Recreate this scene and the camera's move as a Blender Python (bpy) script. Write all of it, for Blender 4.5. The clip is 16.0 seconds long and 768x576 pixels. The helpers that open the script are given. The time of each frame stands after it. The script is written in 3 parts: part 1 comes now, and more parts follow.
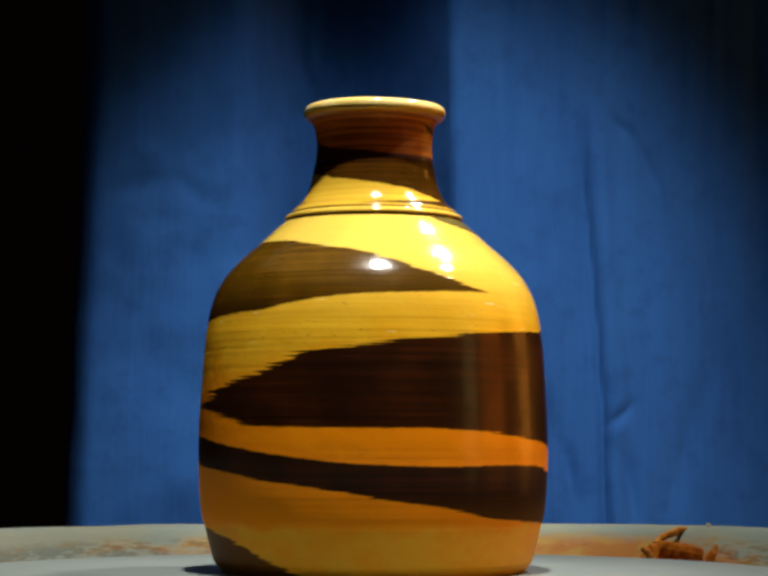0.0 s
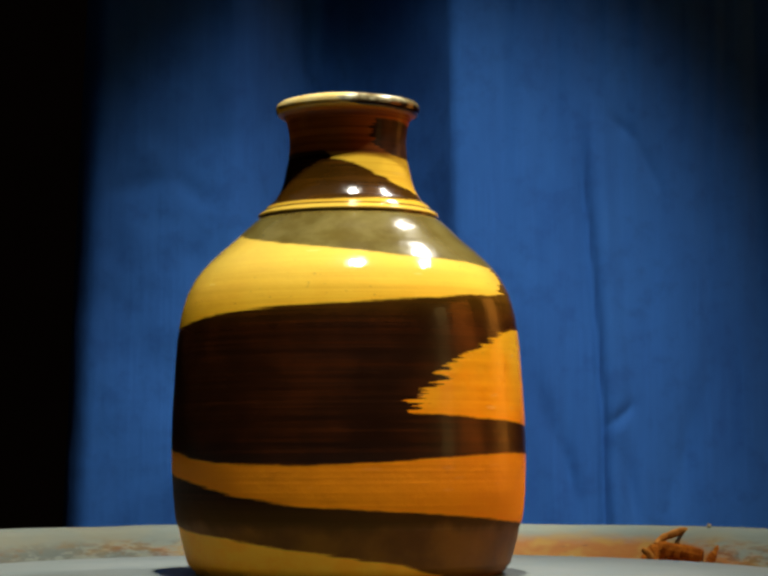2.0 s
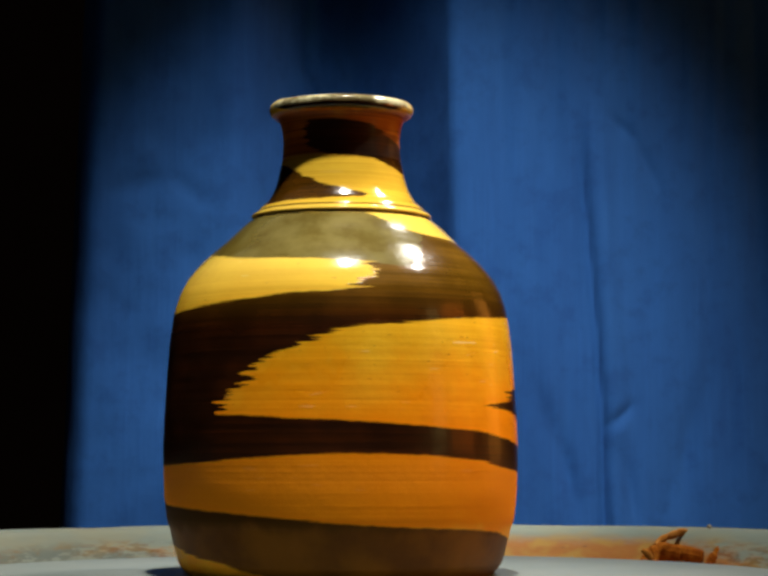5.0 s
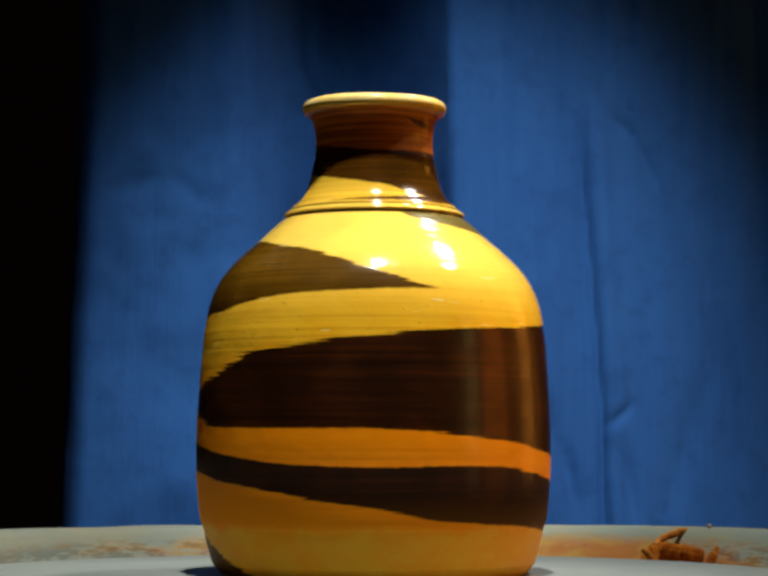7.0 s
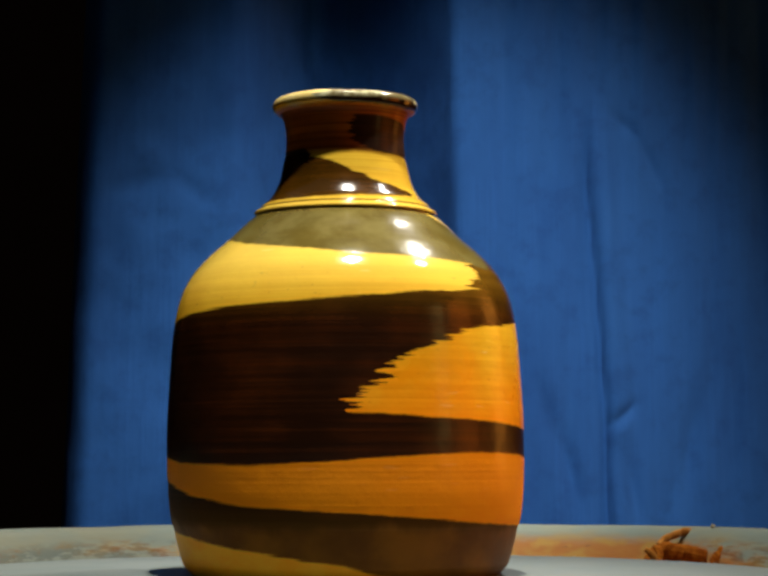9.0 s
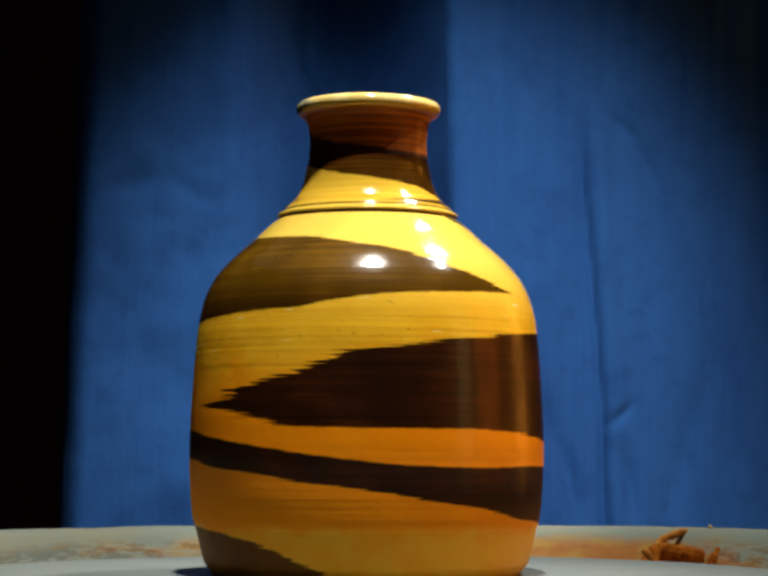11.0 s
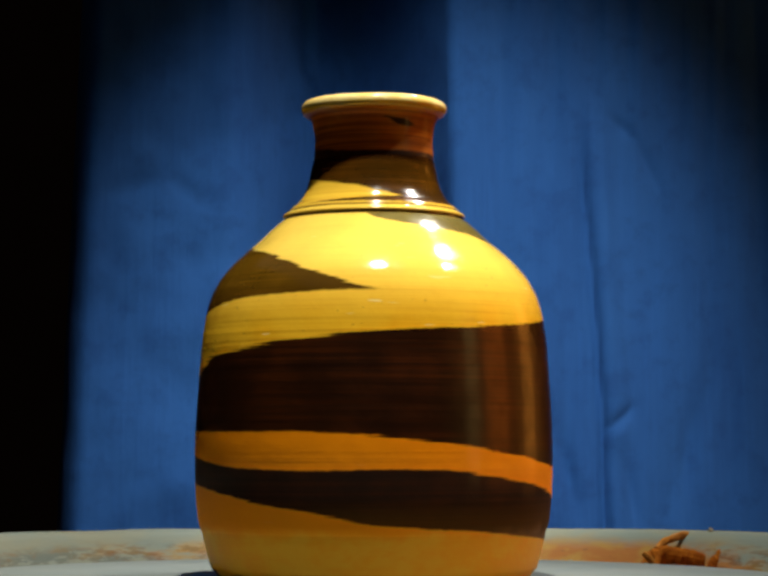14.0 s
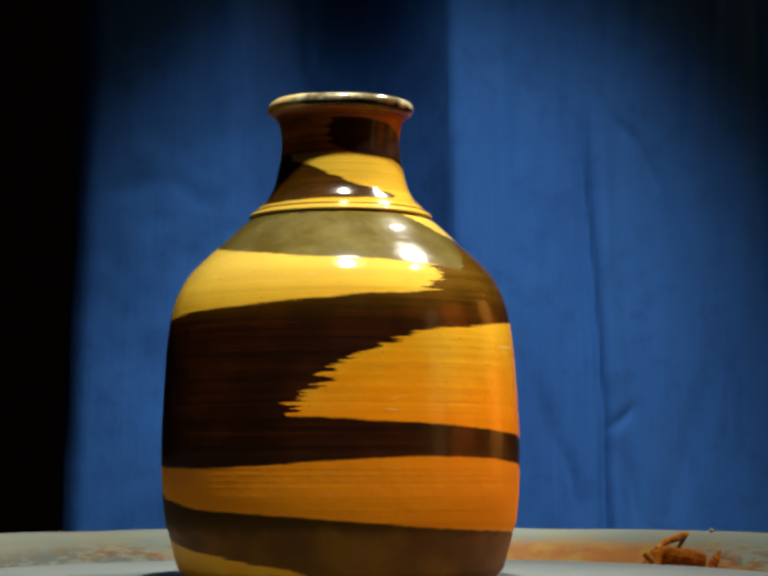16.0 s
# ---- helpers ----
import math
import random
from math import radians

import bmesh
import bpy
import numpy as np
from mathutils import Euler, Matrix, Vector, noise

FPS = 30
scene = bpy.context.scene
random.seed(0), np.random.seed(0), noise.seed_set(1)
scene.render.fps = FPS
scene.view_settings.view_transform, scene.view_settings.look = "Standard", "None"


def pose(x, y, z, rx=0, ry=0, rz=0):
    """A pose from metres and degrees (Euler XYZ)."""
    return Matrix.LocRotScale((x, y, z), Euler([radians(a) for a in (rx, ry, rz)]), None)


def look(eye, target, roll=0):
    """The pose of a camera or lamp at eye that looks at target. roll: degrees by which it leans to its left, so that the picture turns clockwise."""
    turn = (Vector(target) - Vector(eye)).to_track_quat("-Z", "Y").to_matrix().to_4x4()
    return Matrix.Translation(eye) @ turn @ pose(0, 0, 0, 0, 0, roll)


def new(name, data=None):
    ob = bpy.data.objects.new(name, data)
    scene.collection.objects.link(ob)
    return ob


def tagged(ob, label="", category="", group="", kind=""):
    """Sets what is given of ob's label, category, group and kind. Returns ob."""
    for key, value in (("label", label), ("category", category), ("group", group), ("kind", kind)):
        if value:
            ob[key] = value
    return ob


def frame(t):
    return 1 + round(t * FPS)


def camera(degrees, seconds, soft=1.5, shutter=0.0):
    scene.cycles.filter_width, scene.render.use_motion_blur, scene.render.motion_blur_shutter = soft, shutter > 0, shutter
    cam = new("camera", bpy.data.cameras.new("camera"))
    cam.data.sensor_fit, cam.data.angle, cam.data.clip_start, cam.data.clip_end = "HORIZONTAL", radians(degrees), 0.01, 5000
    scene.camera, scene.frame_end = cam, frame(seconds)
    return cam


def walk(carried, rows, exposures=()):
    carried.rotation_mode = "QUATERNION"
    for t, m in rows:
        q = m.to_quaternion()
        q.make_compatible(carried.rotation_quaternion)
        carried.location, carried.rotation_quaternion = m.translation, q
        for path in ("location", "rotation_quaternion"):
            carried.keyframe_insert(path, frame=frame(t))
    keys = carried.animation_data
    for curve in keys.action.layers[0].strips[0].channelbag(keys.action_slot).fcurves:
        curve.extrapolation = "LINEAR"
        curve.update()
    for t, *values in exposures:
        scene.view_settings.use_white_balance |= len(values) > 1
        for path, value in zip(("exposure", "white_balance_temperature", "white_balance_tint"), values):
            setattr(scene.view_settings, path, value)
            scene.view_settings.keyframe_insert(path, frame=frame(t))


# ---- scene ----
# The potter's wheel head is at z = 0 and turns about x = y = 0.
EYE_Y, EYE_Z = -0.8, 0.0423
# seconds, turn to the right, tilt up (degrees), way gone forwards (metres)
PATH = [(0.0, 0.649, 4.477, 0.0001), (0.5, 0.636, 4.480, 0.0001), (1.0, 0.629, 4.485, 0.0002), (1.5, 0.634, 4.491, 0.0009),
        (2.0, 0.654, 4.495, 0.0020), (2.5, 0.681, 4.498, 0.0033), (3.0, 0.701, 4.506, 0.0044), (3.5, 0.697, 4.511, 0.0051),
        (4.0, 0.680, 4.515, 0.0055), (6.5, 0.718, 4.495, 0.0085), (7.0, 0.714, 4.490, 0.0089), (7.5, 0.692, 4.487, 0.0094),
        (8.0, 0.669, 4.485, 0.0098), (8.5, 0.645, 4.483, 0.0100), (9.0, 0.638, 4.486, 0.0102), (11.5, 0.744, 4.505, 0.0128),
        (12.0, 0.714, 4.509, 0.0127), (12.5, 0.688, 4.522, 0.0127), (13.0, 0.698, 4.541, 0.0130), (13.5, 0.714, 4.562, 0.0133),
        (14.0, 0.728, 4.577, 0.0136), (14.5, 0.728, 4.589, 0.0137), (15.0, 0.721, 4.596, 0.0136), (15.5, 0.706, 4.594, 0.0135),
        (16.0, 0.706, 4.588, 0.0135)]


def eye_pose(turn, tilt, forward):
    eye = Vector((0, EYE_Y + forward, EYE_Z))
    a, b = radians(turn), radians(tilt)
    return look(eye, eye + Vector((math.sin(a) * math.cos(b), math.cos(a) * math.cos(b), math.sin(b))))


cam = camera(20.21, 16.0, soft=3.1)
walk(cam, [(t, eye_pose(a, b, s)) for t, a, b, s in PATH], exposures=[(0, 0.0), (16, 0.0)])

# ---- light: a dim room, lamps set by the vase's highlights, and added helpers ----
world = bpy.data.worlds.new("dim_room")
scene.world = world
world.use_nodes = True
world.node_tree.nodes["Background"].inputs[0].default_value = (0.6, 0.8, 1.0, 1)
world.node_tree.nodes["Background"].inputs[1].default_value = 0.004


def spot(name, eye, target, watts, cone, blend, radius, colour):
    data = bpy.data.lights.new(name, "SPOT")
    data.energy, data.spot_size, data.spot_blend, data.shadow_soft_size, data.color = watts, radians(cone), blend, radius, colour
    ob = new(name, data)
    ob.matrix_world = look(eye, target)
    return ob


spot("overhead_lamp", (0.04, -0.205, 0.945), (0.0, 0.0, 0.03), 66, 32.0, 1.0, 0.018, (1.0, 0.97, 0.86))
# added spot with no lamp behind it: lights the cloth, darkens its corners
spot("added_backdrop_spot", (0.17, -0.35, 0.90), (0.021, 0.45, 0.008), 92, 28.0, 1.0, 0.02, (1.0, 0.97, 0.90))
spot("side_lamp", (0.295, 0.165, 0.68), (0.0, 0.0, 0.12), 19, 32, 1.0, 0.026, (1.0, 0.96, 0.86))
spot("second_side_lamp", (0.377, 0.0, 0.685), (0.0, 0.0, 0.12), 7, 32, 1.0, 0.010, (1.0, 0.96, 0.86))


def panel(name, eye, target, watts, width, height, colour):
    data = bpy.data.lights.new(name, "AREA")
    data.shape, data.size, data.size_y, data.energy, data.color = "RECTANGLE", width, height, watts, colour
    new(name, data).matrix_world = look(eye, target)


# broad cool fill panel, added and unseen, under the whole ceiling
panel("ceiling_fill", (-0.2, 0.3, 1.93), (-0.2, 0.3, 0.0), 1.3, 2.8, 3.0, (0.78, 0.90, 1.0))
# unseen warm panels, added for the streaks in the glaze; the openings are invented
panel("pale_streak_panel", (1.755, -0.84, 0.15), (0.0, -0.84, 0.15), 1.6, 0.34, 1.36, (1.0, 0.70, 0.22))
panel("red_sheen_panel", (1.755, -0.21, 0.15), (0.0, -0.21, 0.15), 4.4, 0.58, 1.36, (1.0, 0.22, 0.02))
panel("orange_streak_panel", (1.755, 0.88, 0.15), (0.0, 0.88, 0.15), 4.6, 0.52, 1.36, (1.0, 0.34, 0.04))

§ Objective
Exactly as written, return every line of the listing, but not the pictures.

§ Complete response
Recreate this scene and the camera's move as a Blender Python (bpy) script. Write all of it, for Blender 4.5. The clip is 16.0 seconds long and 768x576 pixels. The helpers that open the script are given. The time of each frame stands after it. The script is written in 3 parts: part 1 comes now, and more parts follow.
0.0 s
2.0 s
5.0 s
7.0 s
9.0 s
11.0 s
14.0 s
16.0 s
# ---- helpers ----
import math
import random
from math import radians

import bmesh
import bpy
import numpy as np
from mathutils import Euler, Matrix, Vector, noise

FPS = 30
scene = bpy.context.scene
random.seed(0), np.random.seed(0), noise.seed_set(1)
scene.render.fps = FPS
scene.view_settings.view_transform, scene.view_settings.look = "Standard", "None"


def pose(x, y, z, rx=0, ry=0, rz=0):
    """A pose from metres and degrees (Euler XYZ)."""
    return Matrix.LocRotScale((x, y, z), Euler([radians(a) for a in (rx, ry, rz)]), None)


def look(eye, target, roll=0):
    """The pose of a camera or lamp at eye that looks at target. roll: degrees by which it leans to its left, so that the picture turns clockwise."""
    turn = (Vector(target) - Vector(eye)).to_track_quat("-Z", "Y").to_matrix().to_4x4()
    return Matrix.Translation(eye) @ turn @ pose(0, 0, 0, 0, 0, roll)


def new(name, data=None):
    ob = bpy.data.objects.new(name, data)
    scene.collection.objects.link(ob)
    return ob


def tagged(ob, label="", category="", group="", kind=""):
    """Sets what is given of ob's label, category, group and kind. Returns ob."""
    for key, value in (("label", label), ("category", category), ("group", group), ("kind", kind)):
        if value:
            ob[key] = value
    return ob


def frame(t):
    return 1 + round(t * FPS)


def camera(degrees, seconds, soft=1.5, shutter=0.0):
    scene.cycles.filter_width, scene.render.use_motion_blur, scene.render.motion_blur_shutter = soft, shutter > 0, shutter
    cam = new("camera", bpy.data.cameras.new("camera"))
    cam.data.sensor_fit, cam.data.angle, cam.data.clip_start, cam.data.clip_end = "HORIZONTAL", radians(degrees), 0.01, 5000
    scene.camera, scene.frame_end = cam, frame(seconds)
    return cam


def walk(carried, rows, exposures=()):
    carried.rotation_mode = "QUATERNION"
    for t, m in rows:
        q = m.to_quaternion()
        q.make_compatible(carried.rotation_quaternion)
        carried.location, carried.rotation_quaternion = m.translation, q
        for path in ("location", "rotation_quaternion"):
            carried.keyframe_insert(path, frame=frame(t))
    keys = carried.animation_data
    for curve in keys.action.layers[0].strips[0].channelbag(keys.action_slot).fcurves:
        curve.extrapolation = "LINEAR"
        curve.update()
    for t, *values in exposures:
        scene.view_settings.use_white_balance |= len(values) > 1
        for path, value in zip(("exposure", "white_balance_temperature", "white_balance_tint"), values):
            setattr(scene.view_settings, path, value)
            scene.view_settings.keyframe_insert(path, frame=frame(t))


# ---- scene ----
# The potter's wheel head is at z = 0 and turns about x = y = 0.
EYE_Y, EYE_Z = -0.8, 0.0423
# seconds, turn to the right, tilt up (degrees), way gone forwards (metres)
PATH = [(0.0, 0.649, 4.477, 0.0001), (0.5, 0.636, 4.480, 0.0001), (1.0, 0.629, 4.485, 0.0002), (1.5, 0.634, 4.491, 0.0009),
        (2.0, 0.654, 4.495, 0.0020), (2.5, 0.681, 4.498, 0.0033), (3.0, 0.701, 4.506, 0.0044), (3.5, 0.697, 4.511, 0.0051),
        (4.0, 0.680, 4.515, 0.0055), (6.5, 0.718, 4.495, 0.0085), (7.0, 0.714, 4.490, 0.0089), (7.5, 0.692, 4.487, 0.0094),
        (8.0, 0.669, 4.485, 0.0098), (8.5, 0.645, 4.483, 0.0100), (9.0, 0.638, 4.486, 0.0102), (11.5, 0.744, 4.505, 0.0128),
        (12.0, 0.714, 4.509, 0.0127), (12.5, 0.688, 4.522, 0.0127), (13.0, 0.698, 4.541, 0.0130), (13.5, 0.714, 4.562, 0.0133),
        (14.0, 0.728, 4.577, 0.0136), (14.5, 0.728, 4.589, 0.0137), (15.0, 0.721, 4.596, 0.0136), (15.5, 0.706, 4.594, 0.0135),
        (16.0, 0.706, 4.588, 0.0135)]


def eye_pose(turn, tilt, forward):
    eye = Vector((0, EYE_Y + forward, EYE_Z))
    a, b = radians(turn), radians(tilt)
    return look(eye, eye + Vector((math.sin(a) * math.cos(b), math.cos(a) * math.cos(b), math.sin(b))))


cam = camera(20.21, 16.0, soft=3.1)
walk(cam, [(t, eye_pose(a, b, s)) for t, a, b, s in PATH], exposures=[(0, 0.0), (16, 0.0)])

# ---- light: a dim room, lamps set by the vase's highlights, and added helpers ----
world = bpy.data.worlds.new("dim_room")
scene.world = world
world.use_nodes = True
world.node_tree.nodes["Background"].inputs[0].default_value = (0.6, 0.8, 1.0, 1)
world.node_tree.nodes["Background"].inputs[1].default_value = 0.004


def spot(name, eye, target, watts, cone, blend, radius, colour):
    data = bpy.data.lights.new(name, "SPOT")
    data.energy, data.spot_size, data.spot_blend, data.shadow_soft_size, data.color = watts, radians(cone), blend, radius, colour
    ob = new(name, data)
    ob.matrix_world = look(eye, target)
    return ob


spot("overhead_lamp", (0.04, -0.205, 0.945), (0.0, 0.0, 0.03), 66, 32.0, 1.0, 0.018, (1.0, 0.97, 0.86))
# added spot with no lamp behind it: lights the cloth, darkens its corners
spot("added_backdrop_spot", (0.17, -0.35, 0.90), (0.021, 0.45, 0.008), 92, 28.0, 1.0, 0.02, (1.0, 0.97, 0.90))
spot("side_lamp", (0.295, 0.165, 0.68), (0.0, 0.0, 0.12), 19, 32, 1.0, 0.026, (1.0, 0.96, 0.86))
spot("second_side_lamp", (0.377, 0.0, 0.685), (0.0, 0.0, 0.12), 7, 32, 1.0, 0.010, (1.0, 0.96, 0.86))


def panel(name, eye, target, watts, width, height, colour):
    data = bpy.data.lights.new(name, "AREA")
    data.shape, data.size, data.size_y, data.energy, data.color = "RECTANGLE", width, height, watts, colour
    new(name, data).matrix_world = look(eye, target)


# broad cool fill panel, added and unseen, under the whole ceiling
panel("ceiling_fill", (-0.2, 0.3, 1.93), (-0.2, 0.3, 0.0), 1.3, 2.8, 3.0, (0.78, 0.90, 1.0))
# unseen warm panels, added for the streaks in the glaze; the openings are invented
panel("pale_streak_panel", (1.755, -0.84, 0.15), (0.0, -0.84, 0.15), 1.6, 0.34, 1.36, (1.0, 0.70, 0.22))
panel("red_sheen_panel", (1.755, -0.21, 0.15), (0.0, -0.21, 0.15), 4.4, 0.58, 1.36, (1.0, 0.22, 0.02))
panel("orange_streak_panel", (1.755, 0.88, 0.15), (0.0, 0.88, 0.15), 4.6, 0.52, 1.36, (1.0, 0.34, 0.04))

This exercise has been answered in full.